A l'intérieur des trois zones climatiques essentielles sur lesquelles se répartissent les paysages et les différents types de végétation ( le Nord-Est continental, le Nord-Ouest atlantique et le Sud méditerranéen ), la population portugaise s'est disséminée et a pollinisé, dans le relief de cette terre qu'elle a fait sienne, aussi bien un savoir faire qu'un système de valeurs complexe. Que l'on arpente le Tras-os-Montés et le Minho au Nord du pays, ou les Beiras au centre, que l'on sillonne l'Estremadoure ou le Ribatejo au dessus du noble fleuve Tage, ou l'Alentejo, au dessous de ce fleuve, ou bien encore l'Algarve tout au Sud du pays, la langue qui est parlée est toujours le même portugais mais les comportements, les aspirations et les modes de vie sont toujours propres à la terre nourricière qui a vu naître ses enfants.

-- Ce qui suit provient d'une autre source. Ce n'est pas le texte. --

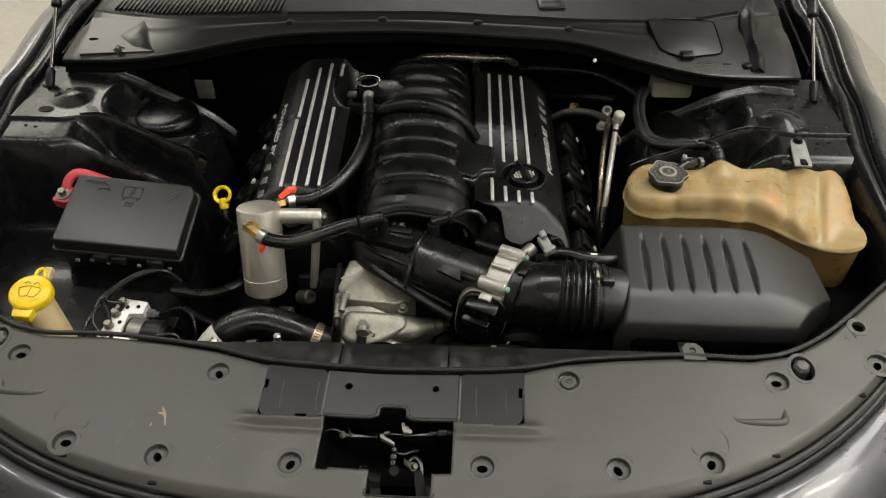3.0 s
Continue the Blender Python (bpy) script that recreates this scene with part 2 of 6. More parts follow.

Reste qu'une indéniable force intérieure teintée de noblesse les rassemble, qu'ils soient citadins ou ruraux. Il est d'ailleurs aisément possible d'en prendre la mesure non seulement dans la traversée du pays mais aussi dans le cadre de promenades urbaines. Le relief de Lisbonne, de Porto ou Coimbra, qu'il faut gravir, arpenter, contourner ou absorber, contribue par lui même à façonner à la fois un état d'esprit empreint d'exigence, de dynamisme et d'endurance, et à aiguiser un regard sensible, riche de sentiments et de poésie, du fait de la multiplication des angles de vues que ce relief favorise. Chaque promenade est propice à lancer son regard en le plongeant vers le lointain depuis le haut d'une rue, sur la dernière marche d'un escalier sévère ou encore depuis une esplanade au croisement de ruelles montantes et descendantes. Chaque déambulation rassemble une part importante de visions furtives mais néanmoins impérissables, d'émotions inattendues quoique toujours imminentes.
A la fois terriblement sensible, rude et digne, le portugais saura vous désarmer et vous attendrir, tout comme le portugal vous conquérir.